The sensitive issue of analytics
This reasoning applies even more so to decentralised analytics services.
Those who install a simple plugin to manage their website’s access statistics can choose to do so in such a way that they do not know who is connecting to their site. However, when using a third-party service, these parties may have additional information that, as mentioned, “unmasks” the anonymous user.
This is where the most critical aspect of the entire discussion on the responsibilities of the links in the data collection chain comes in.
Applying the principle reiterated in the “Deloitte ruling”, in such a case, the party processing personal data (and therefore subject to obligations and responsibilities) is the analytics service provider, not the party sending anonymous data (for example, because there is no paywall, because the user is using the freely accessible part of the site, or because they have blocked trackers and personal profiling tools).
According to a commonly held interpretation, however, it does not matter that a website only collects technical data without having information about the user’s identity. It is sufficient that someone in the chain can cross-reference that data with other data to extend the obligations to all links in the chain. However, following this interpretation, which has been disavowed again by the European Court, it would be virtually impossible to have truly anonymous data. Thus, for example, scientific research into cures and therapies for (even) incurable diseases would find itself mired in the quicksand of bureaucratic requirements that add nothing to the protection of rights but reduce the hopes of a cure for those who suffer. Regulations such as the AI law currently being approved partially solve the problem, but in structural terms it remains unchanged.
What changes for Big Tech
Until now, Big Tech has built its technological and industrial models on the assumption that the data it receives from external sources is collected anonymously and is therefore exempt from European regulatory obligations. The industry’s adoption of systems based on differential privacy and the spread of privacy enhancing technologies among users seek to solve the problem, but the underlying issues remain the same.

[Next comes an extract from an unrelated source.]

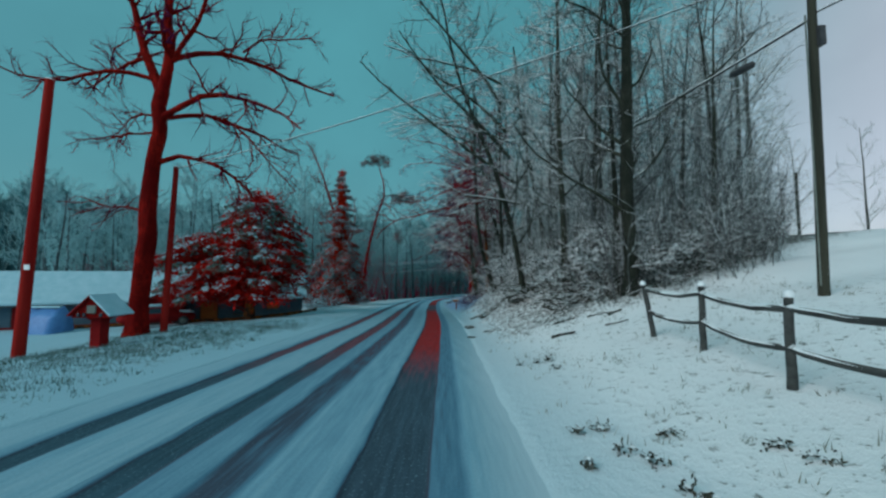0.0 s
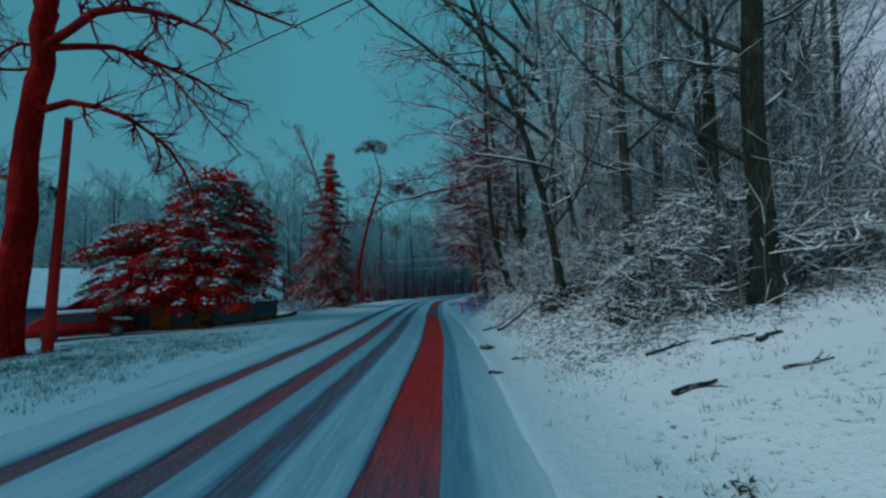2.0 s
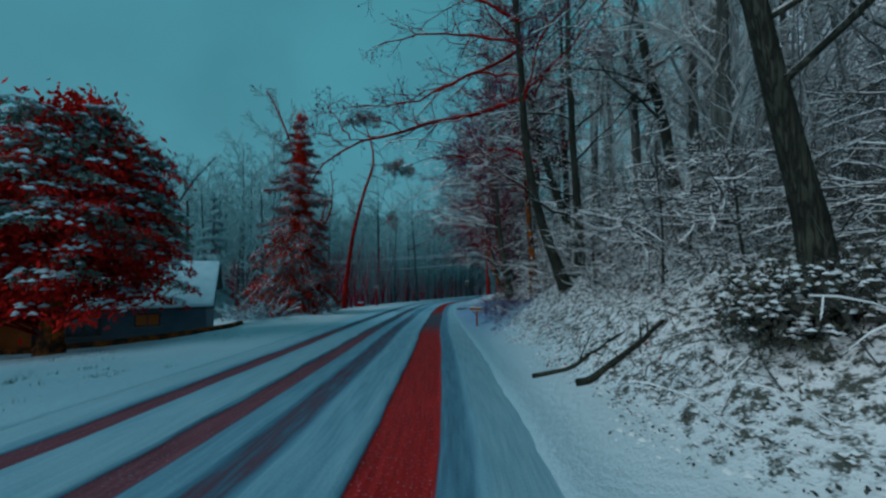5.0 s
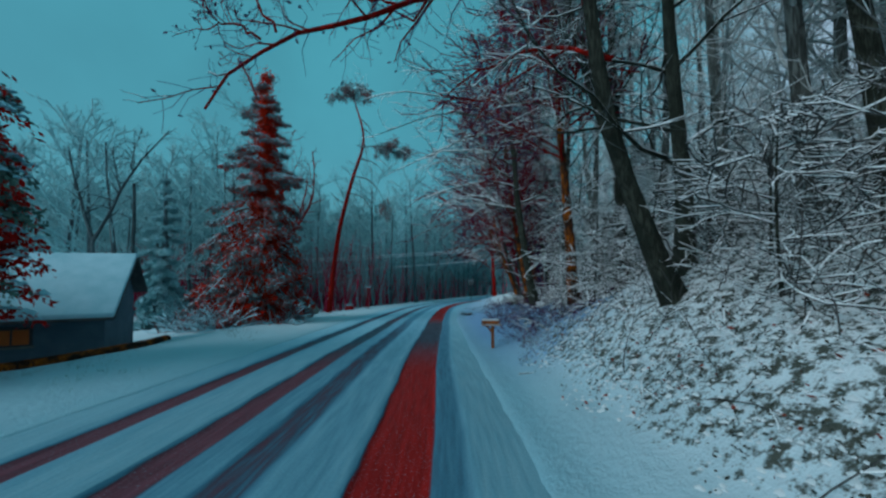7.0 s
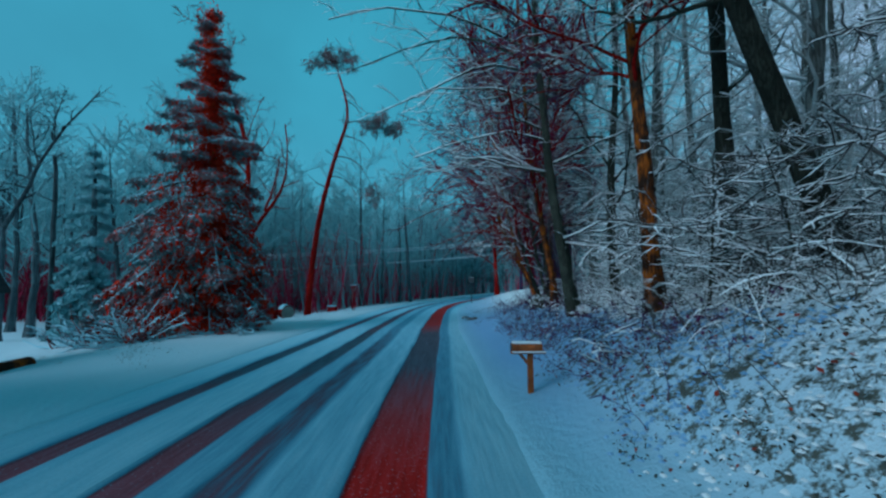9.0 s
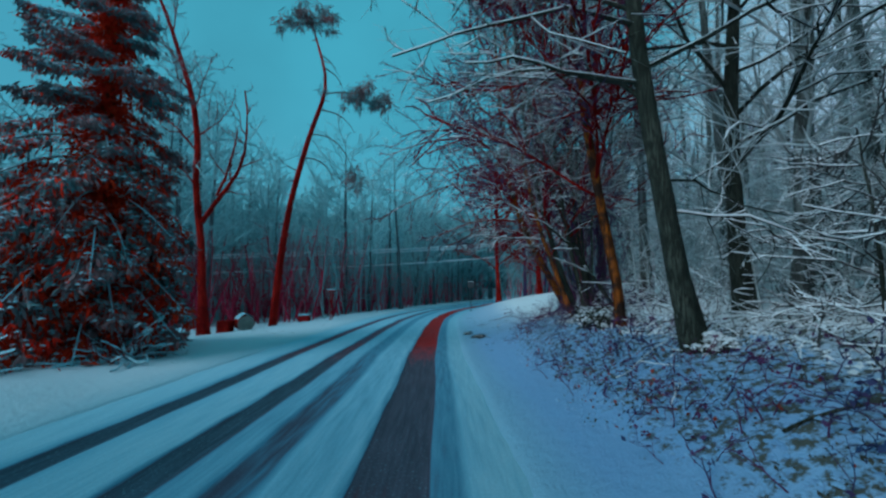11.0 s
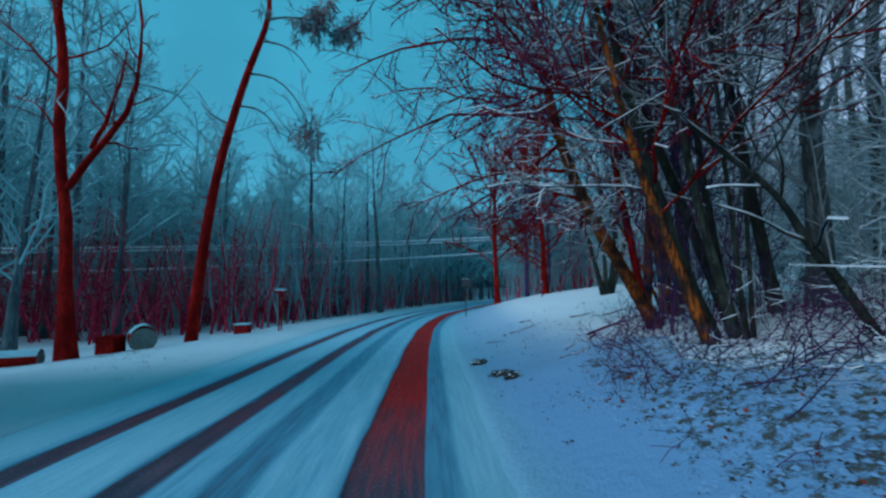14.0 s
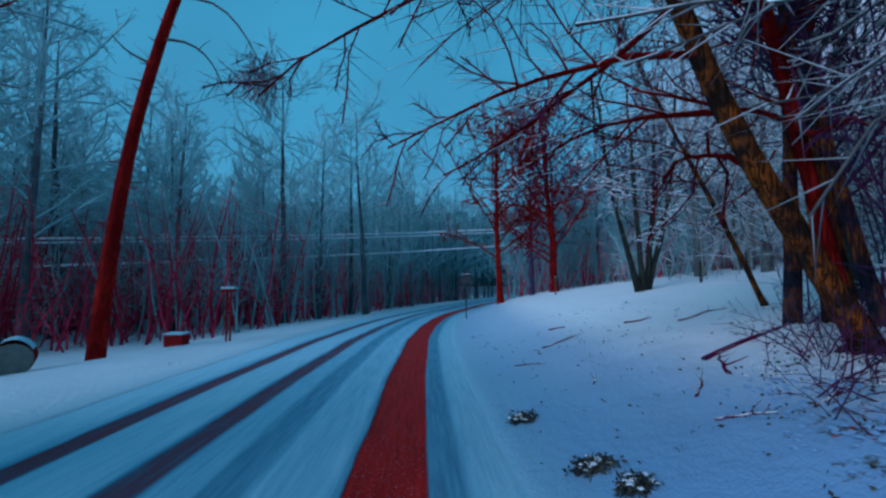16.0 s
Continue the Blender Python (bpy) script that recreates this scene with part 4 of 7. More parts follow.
def thicket(name, label, n, seed, xs, ys, keep, height, mat, snow, r=0.022, arms=10):
    """Many thin saplings with fine side twigs, too many to count."""
    rg = np.random.RandomState(seed)
    x, y = rg.uniform(*xs, n), rg.uniform(*ys, n)
    k = keep(x - line_x(y), y) > rg.rand(n)
    x, y = x[k], y[k]
    n = len(x)
    d = unit(rg.randn(n, 3) * 0.16 + [0, 0, 1])
    ln = height * rg.uniform(0.5, 1.25, (n, 1))
    pts = [np.stack([x, y, ground_z(x, y) - 0.05], -1)]
    for _ in range(5):
        d = unit(d + rg.randn(n, 3) * 0.10)
        pts.append(pts[-1] + d * ln / 5)
    P = np.stack(pts, 1)
    R = np.linspace(1, 0.3, 6)[None] * r * rg.uniform(0.6, 1.5, (n, 1))
    Q, QR = shoots(rg, P, R, arms, 0.32, 60, 3, 0.06, 0.22, 0.12, 0.5, 0.6)
    QR = np.maximum(QR, r * 0.4)
    tv, tf = tubes(P, R, 4)
    sv, sf = spikes(Q, QR)
    tagged(new(name, mesh(name, np.concatenate([tv, sv]), tf.tolist() + (sf + len(tv)).tolist(), mat)), label, "thicket", kind="stuff")
    if snow:
        tagged(new("snow_on_thicket", mesh("snow_on_thicket", *snow_strips(Q, QR, snow, 0.45, seed), M_SNOW)), "lines of fresh snow on the thicket's twigs", "snow", kind="stuff")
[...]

With this ruling, but in reality since the enactment of the GDPR, it is no longer possible to apply this “rule” indiscriminately, but it will be necessary to verify on a case-by-case basis whether the flow of information received actually keeps it anonymous or whether, as mentioned, it allows the user to be “unmasked”.
At the same time, the supervisory authorities will no longer be able to apply automatic rules and consider entities that forward non-personal data to large analytics providers as subject to the legislation. Therefore, they will have to ascertain on a case-by-case basis whether those who use such services can actually know who the person behind the display is.
The impact of reaffirming a principle that has been known for some time but equally neglected for some time could be significant.
It will certainly be significant for Big Tech, which will have to address the issue of reviewing the way it interacts with the links in the profiling chain.
It will be equally significant for national data protection authorities, which will have to decide whether and how to apply sanctions not only to tech giants, but also to all those who, at the feet of these giants, contribute to satisfying their insatiable hunger for information by sending many small anonymous pieces of our informational body.